Chinese importers made a rare move these days and ordered up their largest United States corn purchase since October 2013, the U.S. Department of Agriculture’s Foreign Agriculture Service said March 22, a rare sale of the grain in the middle of the U.S.-China trade war.

FAS said in a report that private exporters sold 300,000 tonnes of the grain for shipment in the 2018-19 marketing year, which ends on Aug. 31.

The grain will be shipped from April to July, two traders told Reuters.

The purchase by China is considered a big win for U.S. corn growers since the Trump administration levied tariffs on Chinese products, forcing China to go into a trade war on U.S. goods. While China is the world’s largest hog producer, it is not a notable grain importer. Prior to the announcement, China had committed to buying just 166,328 tonnes of U.S. corn for the 2018-19 marketing year.

The announcement is China’s largest U.S. corn buy since a 3.6 million tonne purchase in October 2013, according to FAS.

In a television interview March 22, President Donald Trump said negotiations with China were progressing and a final agreement “will probably happen,” adding that his call for tariffs to remain on Chinese imports for some time did not mean talks were in trouble.

Trump said earlier in the week he would maintain tariffs on Chinese imports even if he strikes a trade deal with Beijing to make sure China complies with any potential agreement.

“We’re not talking about removing them,” Trump said at the White House. “We’re talking about leaving them for a substantial period of time because we have to make sure that if we do the deal with China, that China lives by the deal.

“They’ve had a lot of problems living by certain deals and we have to make sure.”

Trump’s comments come days before U.S. Trade Representative Robert Lighthizer and Secretary of the Treasury Steven Mnuchin were to travel to China for another round of trade talks with Chinese Vice Premier Liu He in hopes of finalizing a tentative deal, according to The Hill.

The Trump administration wants China to increase purchases of U.S. crops, halt alleged theft and forced transfers of American intellectual property and expand foreign access to its financial markets.

Trump has imposed 25 percent tariffs on $50 billion in Chinese imports and a 10 percent tax on $200 billion in goods from the country to increase leverage over Beijing in trade talks. China wants both tariffs removed while Trump hasn’t said whether he’d keep both sets or just one of them.

“We’re taking in billions and billions of dollars right now in tariff money and for a period of time that will stay,” Trump said of the tariffs on Chinese goods, which are paid by importers but critics say add to prices when sold in the United States. Trump has repeatedly said an agreement would be finalized “soon.”

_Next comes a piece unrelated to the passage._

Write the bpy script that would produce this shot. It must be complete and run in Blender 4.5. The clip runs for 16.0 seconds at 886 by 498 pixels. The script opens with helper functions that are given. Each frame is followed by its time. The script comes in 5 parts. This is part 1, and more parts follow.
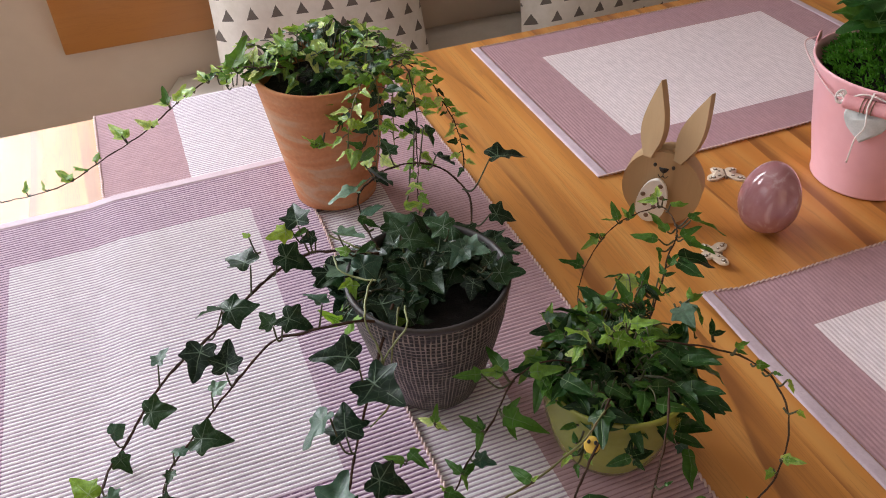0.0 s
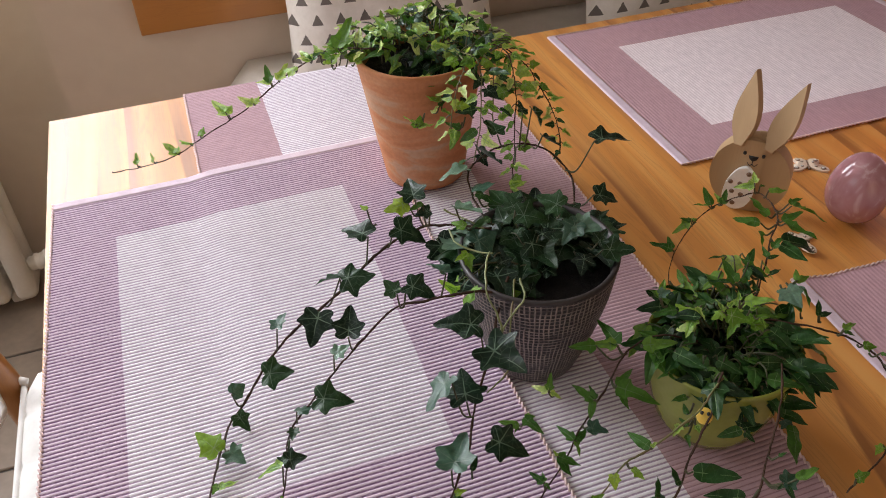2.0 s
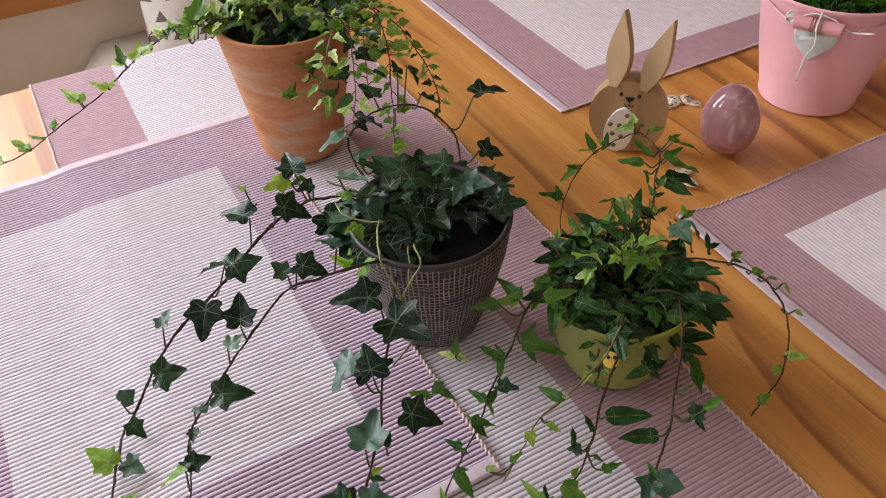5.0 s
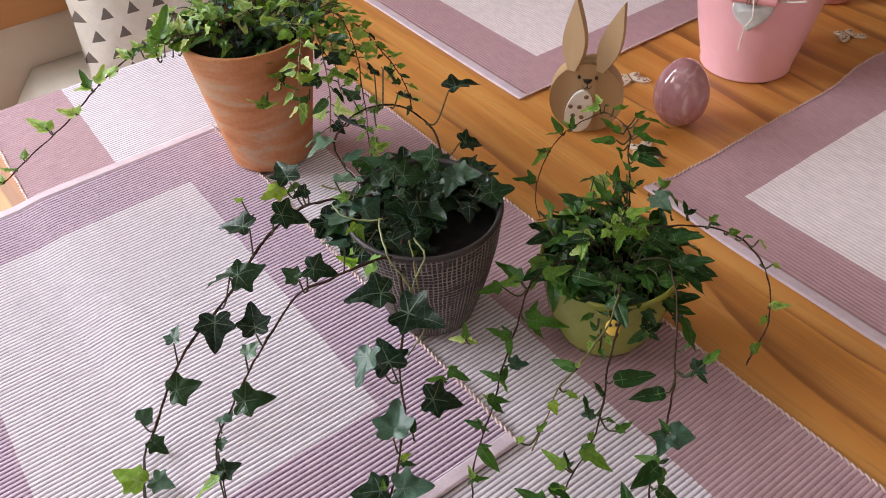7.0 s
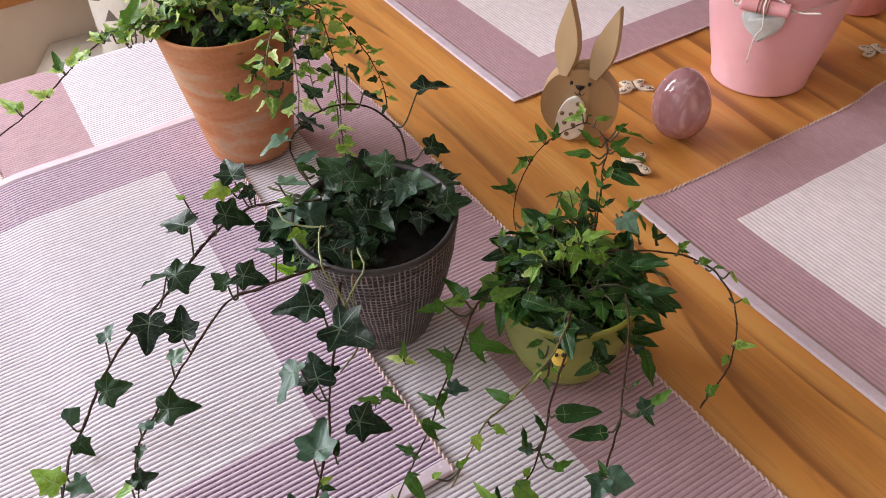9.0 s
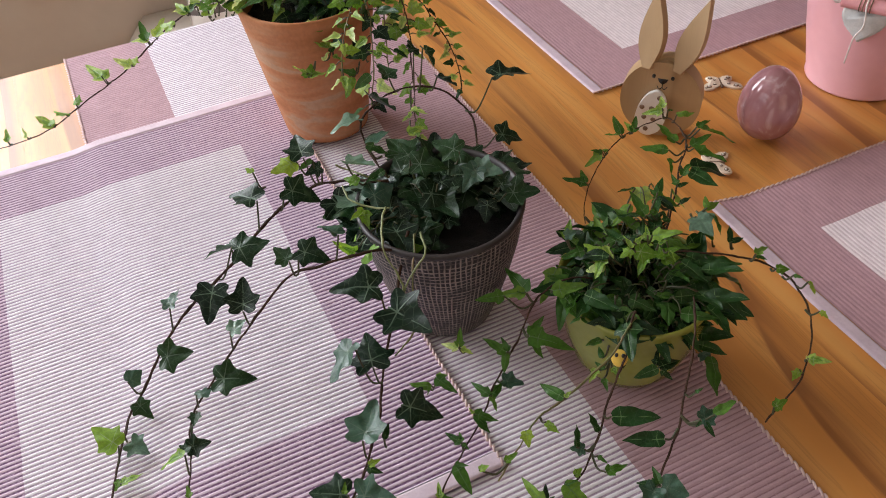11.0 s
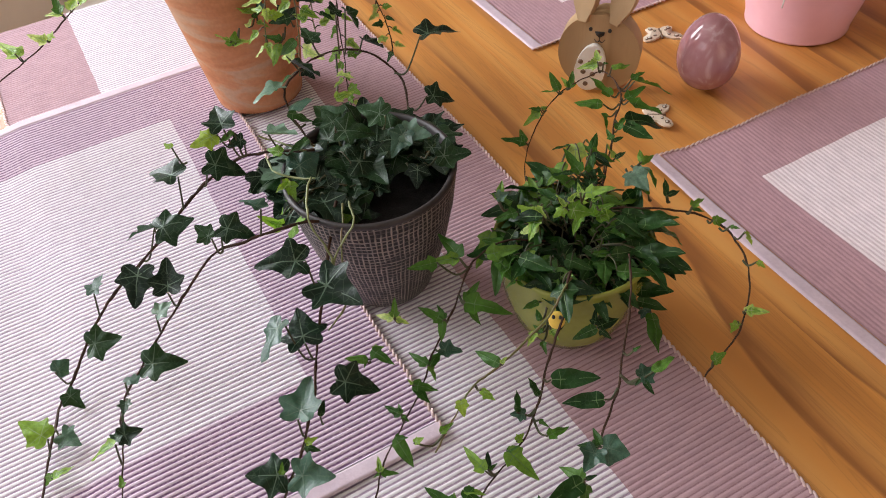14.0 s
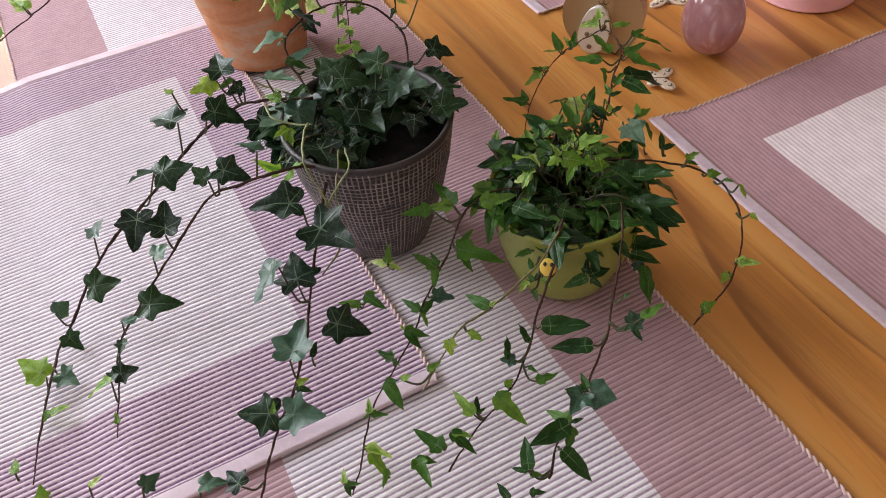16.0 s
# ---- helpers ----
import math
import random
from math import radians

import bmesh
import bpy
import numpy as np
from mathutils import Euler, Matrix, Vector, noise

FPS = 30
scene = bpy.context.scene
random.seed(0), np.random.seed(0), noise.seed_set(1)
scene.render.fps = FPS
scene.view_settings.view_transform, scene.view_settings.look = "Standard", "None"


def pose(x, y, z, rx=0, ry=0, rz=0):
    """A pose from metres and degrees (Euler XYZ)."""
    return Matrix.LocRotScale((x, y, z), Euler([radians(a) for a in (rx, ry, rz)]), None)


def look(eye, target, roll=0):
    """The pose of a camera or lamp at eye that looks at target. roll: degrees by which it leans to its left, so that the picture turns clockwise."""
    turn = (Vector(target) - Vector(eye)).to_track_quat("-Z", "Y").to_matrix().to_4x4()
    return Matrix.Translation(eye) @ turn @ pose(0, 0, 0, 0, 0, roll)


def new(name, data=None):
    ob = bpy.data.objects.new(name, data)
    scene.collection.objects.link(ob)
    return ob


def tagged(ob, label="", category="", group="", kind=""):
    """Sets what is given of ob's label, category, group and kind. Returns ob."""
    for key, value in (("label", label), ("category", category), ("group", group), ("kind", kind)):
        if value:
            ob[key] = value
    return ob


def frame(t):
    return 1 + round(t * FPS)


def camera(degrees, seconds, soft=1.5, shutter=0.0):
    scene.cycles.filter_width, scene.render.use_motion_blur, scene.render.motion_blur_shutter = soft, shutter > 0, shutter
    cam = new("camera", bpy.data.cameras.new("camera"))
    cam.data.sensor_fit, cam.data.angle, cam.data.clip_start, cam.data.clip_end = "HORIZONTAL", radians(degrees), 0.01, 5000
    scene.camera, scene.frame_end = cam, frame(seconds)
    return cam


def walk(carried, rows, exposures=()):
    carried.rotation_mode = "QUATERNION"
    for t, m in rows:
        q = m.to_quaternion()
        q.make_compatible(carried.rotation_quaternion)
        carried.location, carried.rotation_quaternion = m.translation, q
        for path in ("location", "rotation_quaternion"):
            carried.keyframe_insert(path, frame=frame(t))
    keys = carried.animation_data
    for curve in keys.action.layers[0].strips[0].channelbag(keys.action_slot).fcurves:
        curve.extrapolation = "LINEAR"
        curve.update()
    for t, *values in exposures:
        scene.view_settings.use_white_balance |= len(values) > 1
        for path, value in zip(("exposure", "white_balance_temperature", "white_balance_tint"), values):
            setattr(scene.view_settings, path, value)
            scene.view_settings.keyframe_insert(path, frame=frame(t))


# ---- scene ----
cam = camera(57.3, 16.0, soft=1.0)
PATH = [
    (0, (0.074, 0.039, 1.194), (0.606, 1.504, -0.059), -2.5),
    (0.5, (0.06, 0.035, 1.187), (0.581, 1.499, -0.072), -2.7),
    (1, (0.058, 0.03, 1.193), (0.58, 1.49, -0.071), -2.7),
    (1.5, (0.031, 0.037, 1.195), (0.555, 1.495, -0.069), -2.4),
    (2, (0.012, 0.037, 1.2), (0.481, 1.513, -0.066), -2.3),
    (2.5, (-0.014, 0.049, 1.202), (0.471, 1.515, -0.069), -1.6),
    (3, (-0.025, 0.071, 1.189), (0.632, 1.425, -0.128), -1.2),
    (3.5, (0.005, 0.056, 1.195), (0.719, 1.372, -0.13), -2.8),
    (4, (0.026, 0.058, 1.189), (0.744, 1.362, -0.147), -0.6),
    (4.5, (0.013, 0.065, 1.204), (0.709, 1.399, -0.113), -1.1),
    (5, (0.018, 0.051, 1.189), (0.705, 1.369, -0.149), -2.2),
    (5.2, (0.016, 0.053, 1.193), (0.717, 1.364, -0.145), -2.0),
    (7.3, (-0.027, 0.058, 1.204), (0.791, 1.278, -0.154), -3.9),
    (7.5, (-0.003, 0.053, 1.2), (0.749, 1.314, -0.159), -4.1),
    (8, (0.04, 0.049, 1.185), (0.776, 1.312, -0.18), -2.2),
    (8.2, (0.046, 0.051, 1.192), (0.774, 1.32, -0.172), -2.7),
    (10.3, (0.038, 0.05, 1.189), (0.741, 1.317, -0.19), -3.6),
    (10.5, (0.038, 0.06, 1.187), (0.707, 1.345, -0.192), -2.8),
    (11, (0.051, 0.053, 1.185), (0.598, 1.393, -0.196), -4.5),
    (11.5, (0.072, 0.051, 1.183), (0.608, 1.389, -0.203), -7.4),
    (12, (0.065, 0.043, 1.183), (0.576, 1.377, -0.216), -8.1),
    (12.5, (0.063, 0.037, 1.182), (0.573, 1.356, -0.233), -6.5),
    (13, (0.073, 0.039, 1.179), (0.67, 1.309, -0.246), -5.0),
    (13.5, (0.073, 0.047, 1.18), (0.674, 1.303, -0.255), -4.9),
    (14, (0.075, 0.053, 1.174), (0.659, 1.307, -0.271), -5.5),
    (14.5, (0.075, 0.042, 1.17), (0.648, 1.292, -0.283), -6.4),
    (15, (0.066, 0.049, 1.18), (0.628, 1.297, -0.278), -5.3),
    (15.5, (0.056, 0.046, 1.178), (0.613, 1.289, -0.288), -4.3),
    (16, (0.075, 0.031, 1.16), (0.618, 1.281, -0.303), -5.5),
]
EXPOSURES = [(t, stops - 0.08, 6720, 19) for t, stops in ((0, -0.07), (1.5, -0.10), (2.0, -0.20), (2.5, -0.25), (3.0, -0.27), (4, 0.03), (5, -0.10), (7.5, 0.05), (8, 0.13), (10.5, 0.10),
                                                   (11, -0.13), (12.5, 0.03), (13.5, 0.12), (14.5, 0.17), (15, 0.09), (16, 0.0))]
walk(cam, [(t, look(eye, target, roll)) for t, eye, target, roll in PATH], EXPOSURES)

# ---- world, sun, lamps ----
world = bpy.data.worlds.new("sky")
scene.world = world
world.use_nodes = True
wn = world.node_tree.nodes
sky = wn.new("ShaderNodeTexSky")
sky.sky_type, sky.sun_disc = "NISHITA", False
sky.sun_elevation, sky.sun_rotation = radians(35), radians(-60)
world.node_tree.links.new(sky.outputs[0], wn["Background"].inputs[0])
wn["Background"].inputs[1].default_value = 0.12


def window_lamp(name, m, sx, sy, watts, colour):
    """An area lamp set in an opening of the room: window daylight, and the warm fill."""
    data = bpy.data.lights.new(name, "AREA")
    data.shape, data.size, data.size_y, data.energy, data.color = "RECTANGLE", sx, sy, watts, colour
    ob = new(name, data)
    ob.matrix_basis = m
    return ob


DAY = (0.865, 0.955, 1.0)
window_lamp("window_daylight", look((-0.90, 1.71, 1.55), (-0.55, 0.2, 0.9)), 1.6, 1.2, 76, DAY)
window_lamp("side_window_daylight", look((-2.30, -0.15, 1.55), (0.3, 0.35, 0.9)), 1.7, 1.25, 10, DAY)
# added fill: an invented warm source that lifts and tints the right side
window_lamp("garden_door_daylight", look((0.6, -2.85, 1.25), (0.4, 0.5, 0.8)), 1.9, 1.9, 11.5, (1.0, 0.66, 0.40))

# ---- materials ----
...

“The deal is coming along nicely,” Trump said. “We’re getting along with China very well. (Chinese) President Xi (Jinping) is a friend of mine.”

It’s unclear how close the U.S. and China truly are to striking a deal, and some of Trump’s top aides have warned lawmakers that holding Beijing to the pact could be lengthy and difficult.

“We might be able to have an agreement that helps us turn the corner in our economic relationship with China,” Lighthizer said in February.

But he warned that “there’s not going to be one negotiation” that fixes the U.S.-China trade dustup.

Asked at a meeting with reporters March 22 about possible imposition of tariffs on cars from the European Union, Trump said, “It’s up for review, and the European Union has been very tough on the United States for many years but nobody talked about it. And so we’re looking at something to combat it.”

“Not only do they charge our companies—if you look, it was 1.6 billion to Google; it just happened yesterday. And a lot of other things. A lot of litigation. But I say the European Union has been as tough on the United States as China, just not as much money involved.

“We’ll see what happens. We’ll see whether or not they negotiate a deal. If they negotiate a deal, a fair deal, that’s a different story,” Trump said.